Anthony Rendon picked a hell of a time to have the best season of his career and one of the most heroic postseasons for a hitter in recent memory.
His efforts not only helped lead the Washington Nationals to their first World Series championship but also happened on the eve of his first venture into free agency. The 29-year-old third baseman became the top hitter available when the market opened last Thursday.
Judging from the reaction to shortstop Trea Turner's question during the Nationals' championship parade Saturday, Rendon's teammates would very much like him back:
To its credit, the Nationals front office made a real effort to avoid this situation. According to Barry Svrluga of the Washington Post, the Nats made Rendon a seven-year contract extension offer in the $210-215 million range in early September.
His decision to bet on himself, however, only looks wiser in retrospect.
Even before the postseason, Rendon was riding the high of a regular season in which he finished among the National League leaders with a .319 average, .412 on-base percentage, .598 slugging percentage and 6.3 wins above replacement, according to Baseball Reference. He also hit a career-high 34 home runs and led Major League Baseball with 126 runs batted in.
From there, all he did in the playoffs was hit .328/.413/.590 with three home runs in 17 games. According to The Baseball Gauge, his homers in Games 6 and 7 of the World Series were the third- and fourth-biggest hits of the entire postseason.
Perhaps nobody should have been surprised that Rendon was so unfazed by the pressure of the playoffs.
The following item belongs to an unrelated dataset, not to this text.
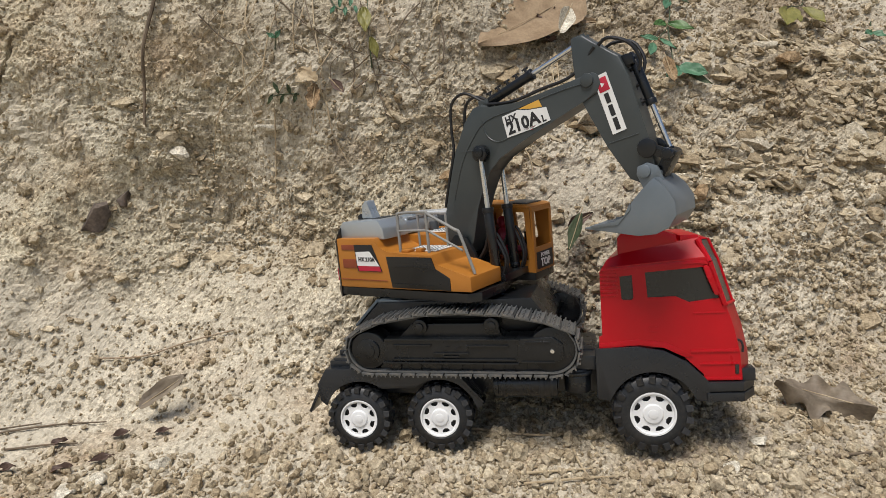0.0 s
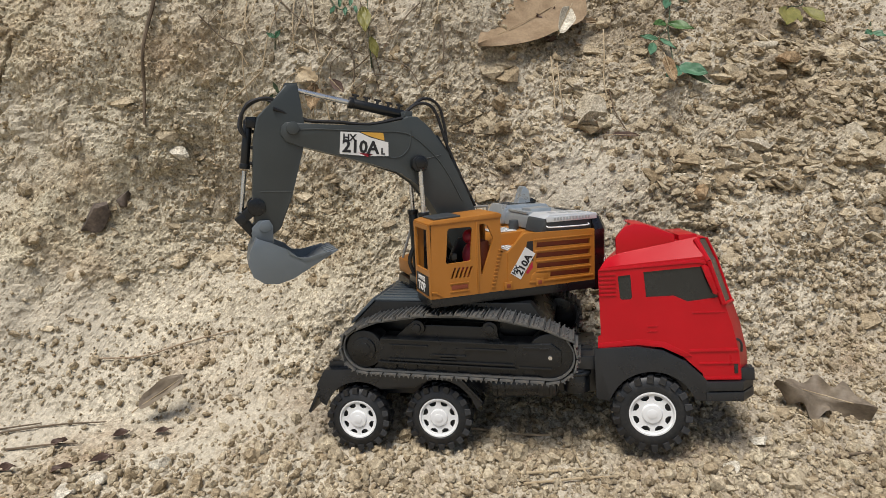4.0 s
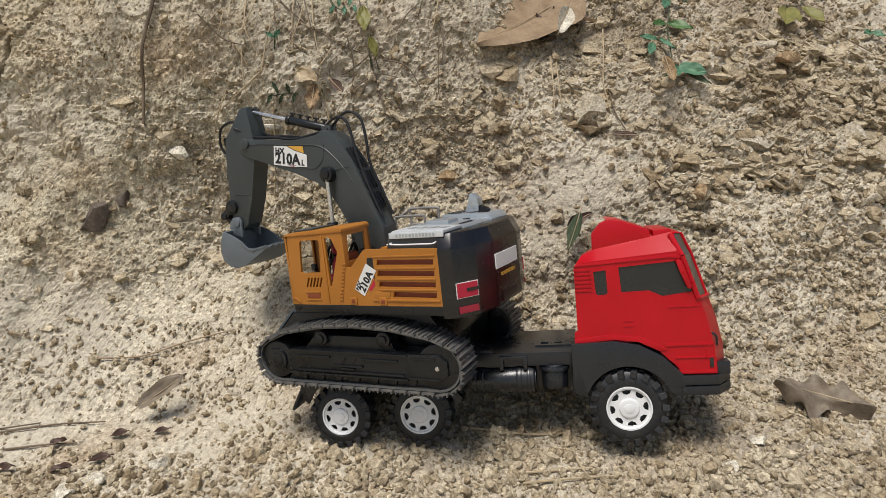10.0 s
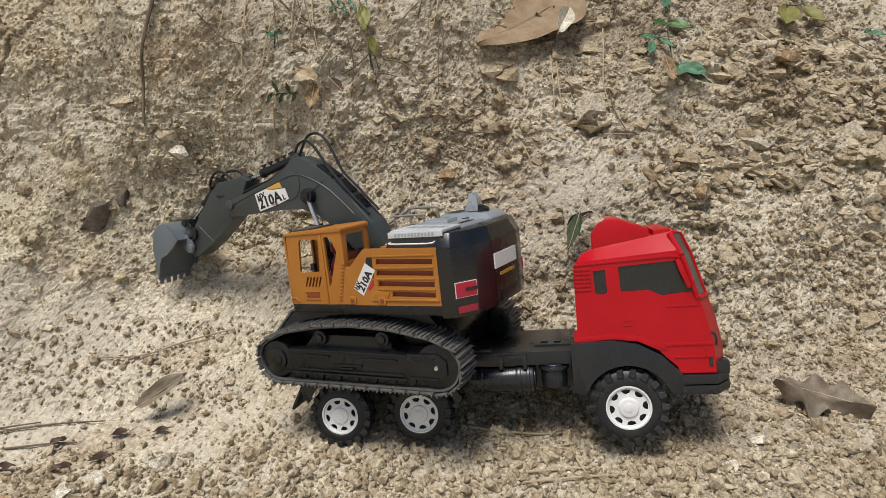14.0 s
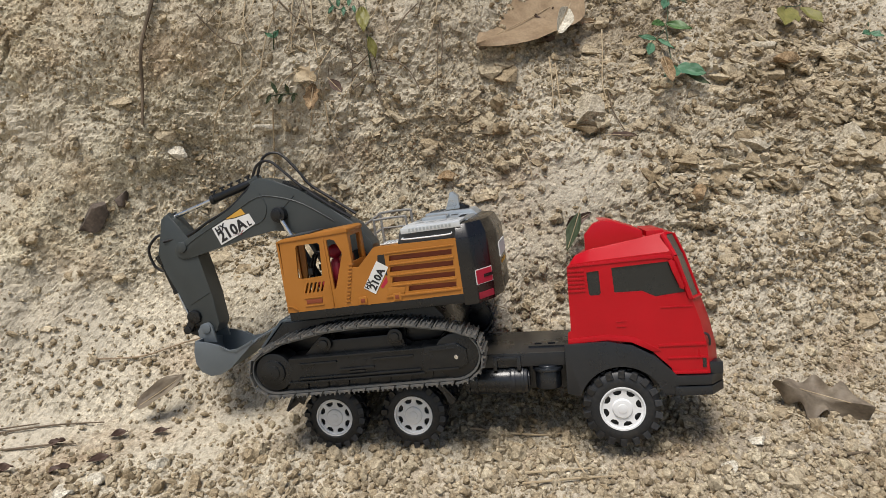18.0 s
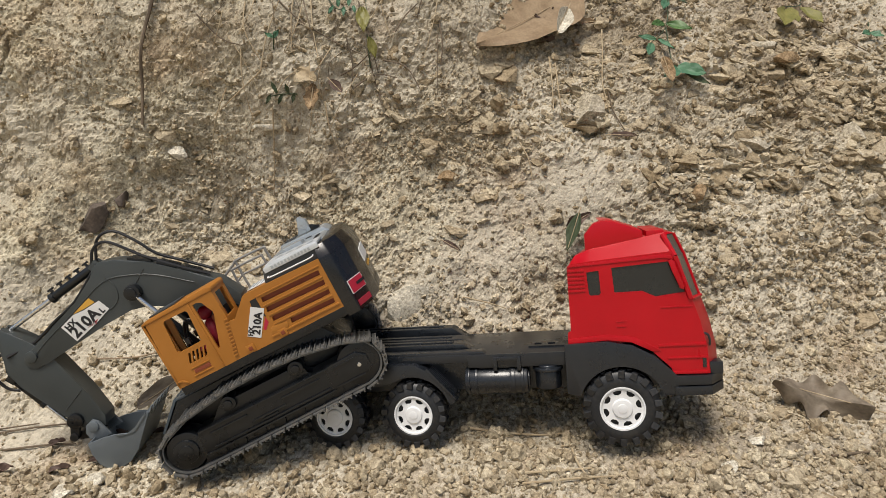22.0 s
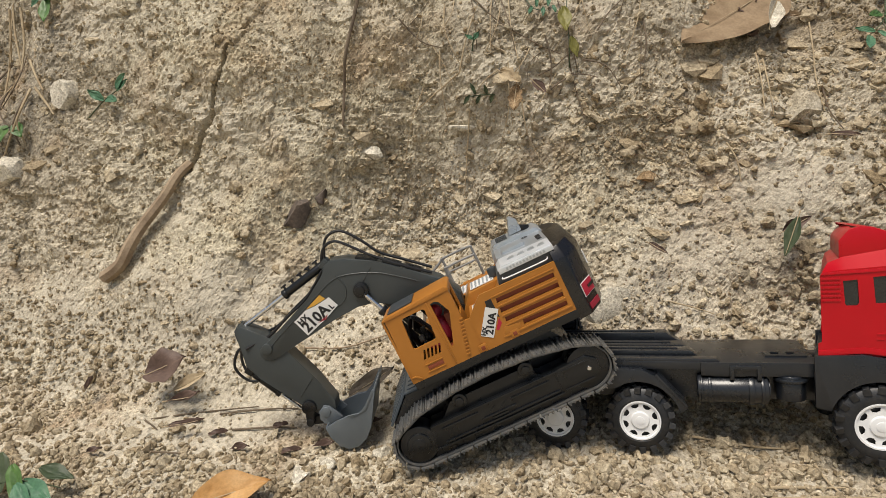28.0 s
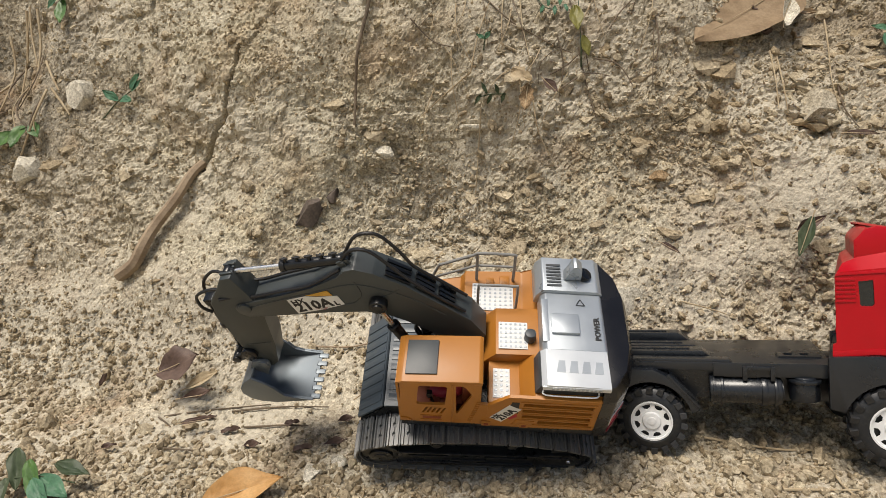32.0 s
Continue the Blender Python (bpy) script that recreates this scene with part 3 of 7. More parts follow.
    # front fenders and bumper
    for y0 in (0.004, W - 0.008):
        bm = bmesh.new()
        arch = ring_arc(0.21, 0.036, 0.0415, 18, 162 if y0 < 0.06 else 128, 18)
        back = 0.158 if y0 < 0.06 else 0.184
        line = [(back, 0.052), (back, 0.101), (0.198, 0.1025), (0.222, 0.098), (0.242, 0.087), (0.258, 0.071), (0.262, 0.066), (0.262, 0.0485)] + arch
        prism(bm, line, y0, y0 + 0.004, 0.0007)
        part("front_fender", bm, MAT_TRUCK_BLACK, truck)
    bm = bmesh.new()
    prism(bm, [(0.158, 0.084), (0.158, 0.098), (0.198, 0.099), (0.222, 0.095), (0.242, 0.084), (0.258, 0.066), (0.254, 0.062), (0.236, 0.079), (0.214, 0.086), (0.19, 0.086)], 0.007, W - 0.007, 0.0006)
    for v in bm.verts:
        if v.co.x < 0.18:
            v.co.x += 0.27 * max(v.co.y - 0.0085, 0)
    part("wheel_housing", bm, MAT_TRUCK_BLACK, truck)
    bm = bmesh.new()
    plan = [(0.259, 0.003), (0.292, 0.004), (0.306, 0.022), (0.309, 0.06), (0.306, W - 0.022), (0.292, W - 0.004), (0.259, W - 0.003)]
    for za, zb, off in ((0.048, 0.0565, 0.0), (0.0575, 0.0665, 0.0008)):
        a = [bm.verts.new((x, y + (off if y < 0.06 else -off), za)) for x, y in plan]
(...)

He did, after all, also handle pressure in the regular season to the tune of an MLB-best 1.268 OPS in high-leverage situations.
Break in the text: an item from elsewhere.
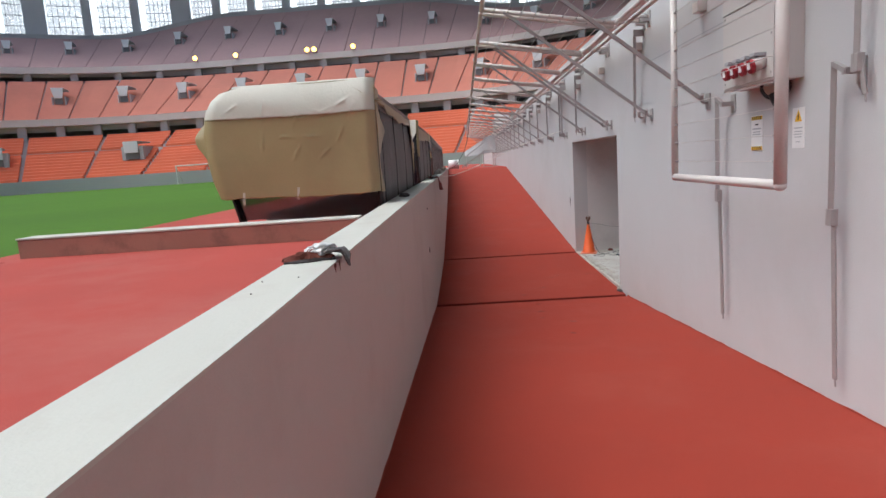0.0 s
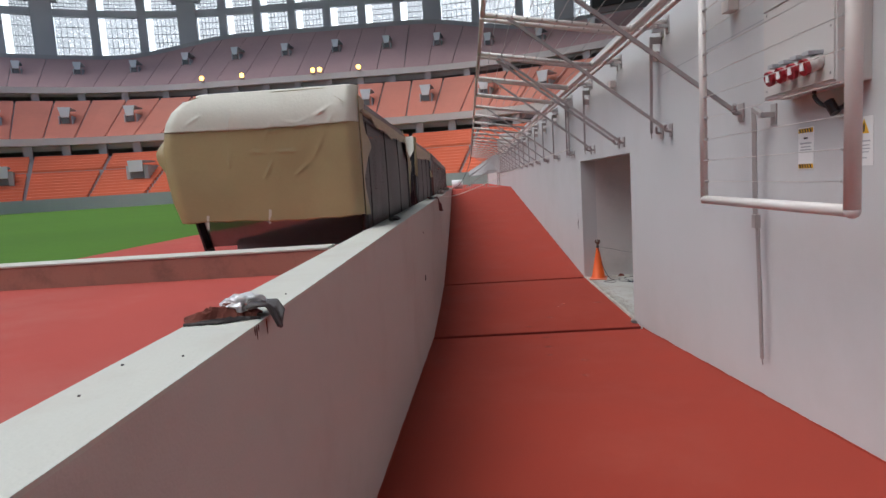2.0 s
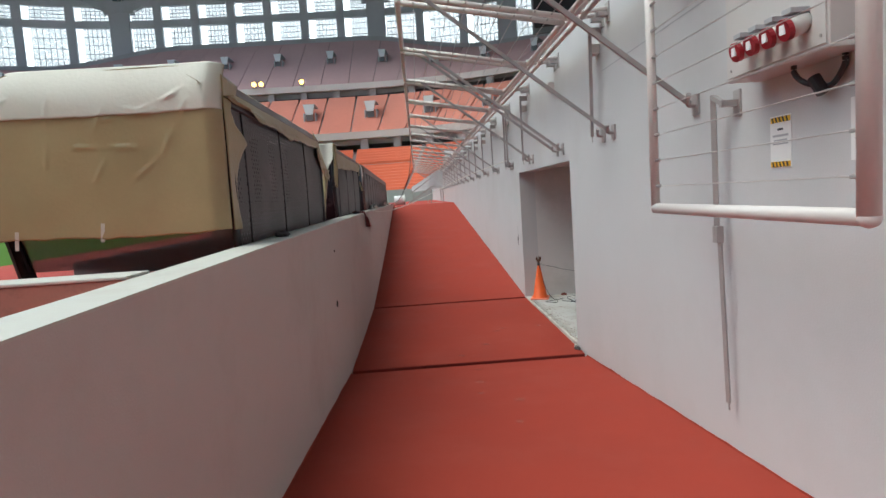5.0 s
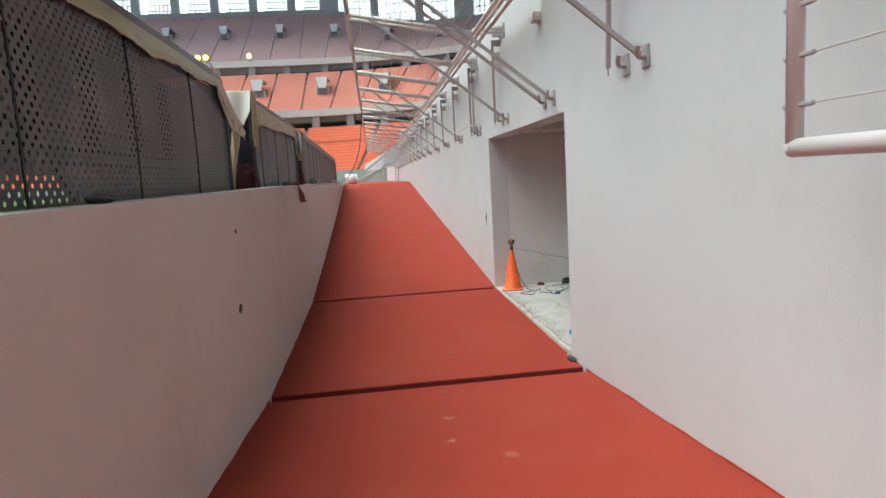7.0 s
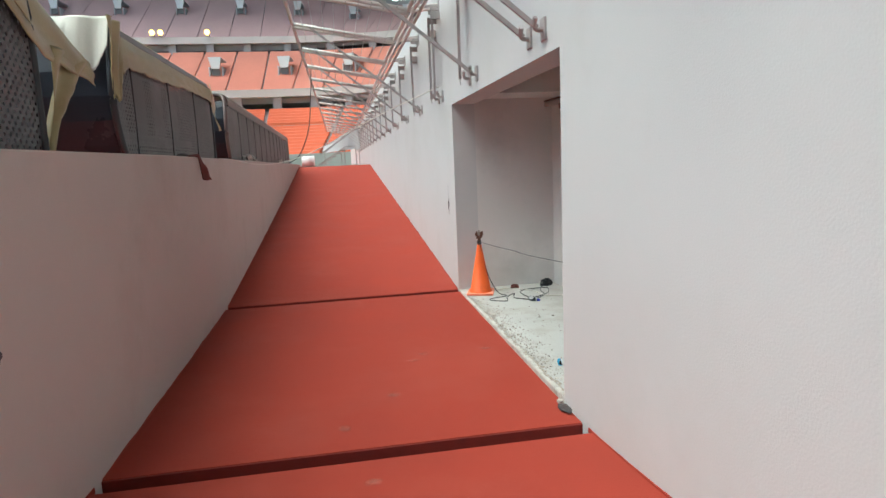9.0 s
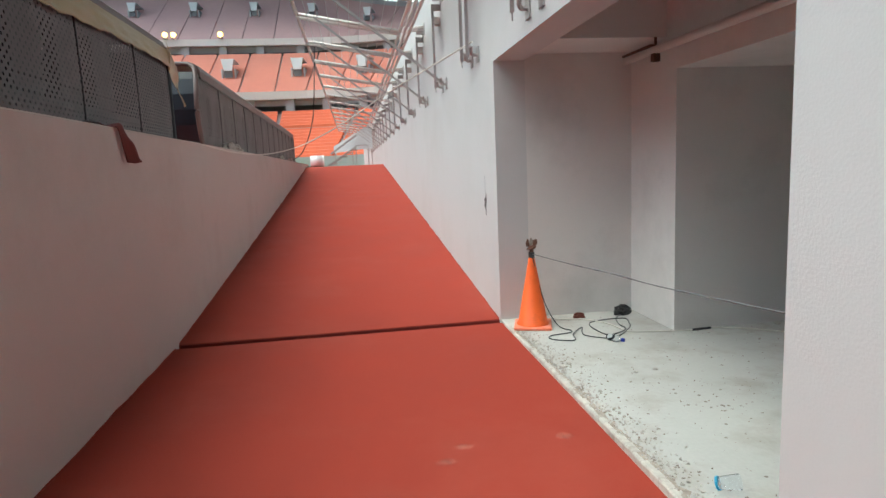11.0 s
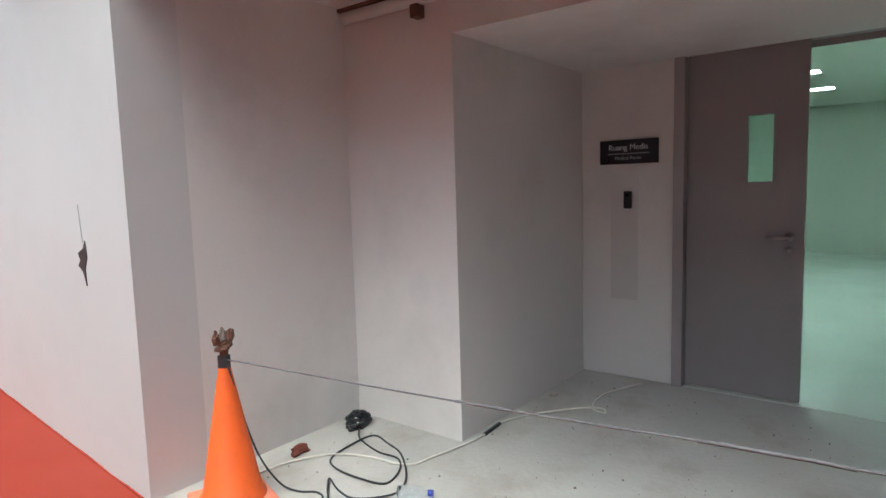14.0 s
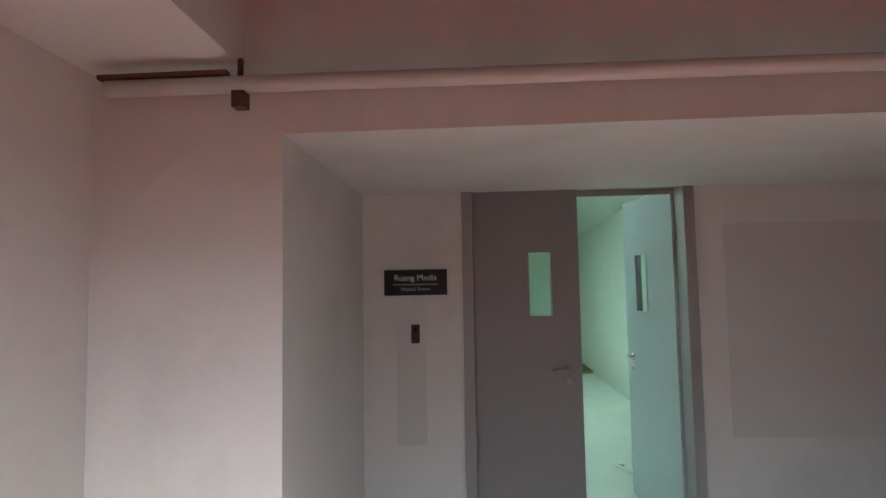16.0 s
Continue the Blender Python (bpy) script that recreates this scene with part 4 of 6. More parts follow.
# electrical panel
panel = thing("electrical_panel", "grey wall-mounted electrical panel with red sockets", "electrical panel", at=(XR, 5.84, 1.81))
part("cabinet", boxes((-0.2, 0, 0.0, 0.86, 0.0, 1.04), bevel=0.006), PANEL, panel)
part("door", boxes((-0.212, -0.201, 0.015, 0.845, 0.612, 1.03), bevel=0.003), PANEL, panel, "enamelled cabinet door")
part("lower_plate", boxes((-0.209, -0.201, 0.015, 0.845, 0.02, 0.6), bevel=0.003), PANEL, panel)
part("hood", boxes((-0.26, 0.0, -0.02, 0.88, 1.042, 1.06), bevel=0.003), PANEL, panel)
for yy, m in [(0.52, "red"), (0.425, "amber"), (0.33, "blue")]:
    col = {"red": (1, 0.03, 0.01), "amber": (1, 0.35, 0.02), "blue": (0.03, 0.1, 1)}[m]
    part("pilot_light", rods(((-0.211, yy, 0.87), (-0.235, yy, 0.87), 0.016), seg=14), glow(m + "_pilot_lens", col, 2.5), panel, "lit " + m + " pilot light")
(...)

The odd thing about Rendon is how he existed in relative obscurity before 2019 despite his occasional flashes of superstardom.
To wit, he wasn't selected to a single All-Star team between 2014 and 2018 despite ranking 10th in the National League in WAR during that span. He was particularly outstanding in 2017 and 2018, across which he hit .305/.389/.534 with 137 extra-base hits.
Having to share the spotlight with better-known teammates such as Bryce Harper and Max Scherzer didn't do Rendon's star power any favors. He also never went out of his way to seek attention—let's just assume he didn't expect his hot take about baseball being "too long and boring" to go viral in 2014—and his style of play was more effective than it was flashy.
All the while, however, Rendon was making gradual improvements that made his big break an inevitability.
Take his plate approach, for instance. He began his career as a disciplined yet passive hitter. But over time, the gap between his in-zone and out-of-zone swing rates has gotten wider. The former has increased, while the latter has remained steady:
There are better hitters than Rendon in Major League Baseball. Anyone who doesn't want to take, say, the word of OPS+ for that can take it from Statcast's xwOBA metric. It rated Mike Trout, Cody Bellinger, Christian Yelich and Nelson Cruz ahead of Rendon in 2019.
Yet Rendon might be baseball's most efficient hitter right now. As in, he's arguably the best at picking battles he can win when he's at the plate. That he's also clutch is a nice bonus.
Rendon's defense is still another nice bonus. He hasn't been and may never be a Gold Glover, but metrics such as defensive runs saved (plus-18) and ultimate zone rating (plus-32.1) have scored him as an above-average third baseman.
Per Manny Machado's 10-year, $300 million contract with the San Diego Padres and Nolan Arenado's eight-year, $260 million pact with the Colorado Rockies, the going rate for a superstar third baseman is a long-term contract worth roughly $30 million per year.
Because Rendon is older than Machado (who was 26) and Arenado (who was 27) were when they signed their deals, he likely won't match the length of their contracts in his next one. A seven-year term is probably the best he can do.
Still, a contract of that length at $30 million per year would at least get him to where Washington's initial offer was. If he can convince one team to match Arenado's average annual value of $32 million, he'd be looking at a $224 million guarantee.
Unless, of course, Rendon has other ideas. According to ESPN's Buster Olney, "some friends" believe he might prefer a shorter deal with a higher AAV. Such a contract would have to be in the range of five years at $40-45 million per to get his total guarantee into the $200 million neighborhood.
Whatever the case, basically the only thing Rendon will have working against him in free agency is his connection to draft-pick compensation, which he'll secure as soon as he rejects his qualifying offer.
Otherwise, he has everything a team could ever want in a third baseman and franchise cornerstone.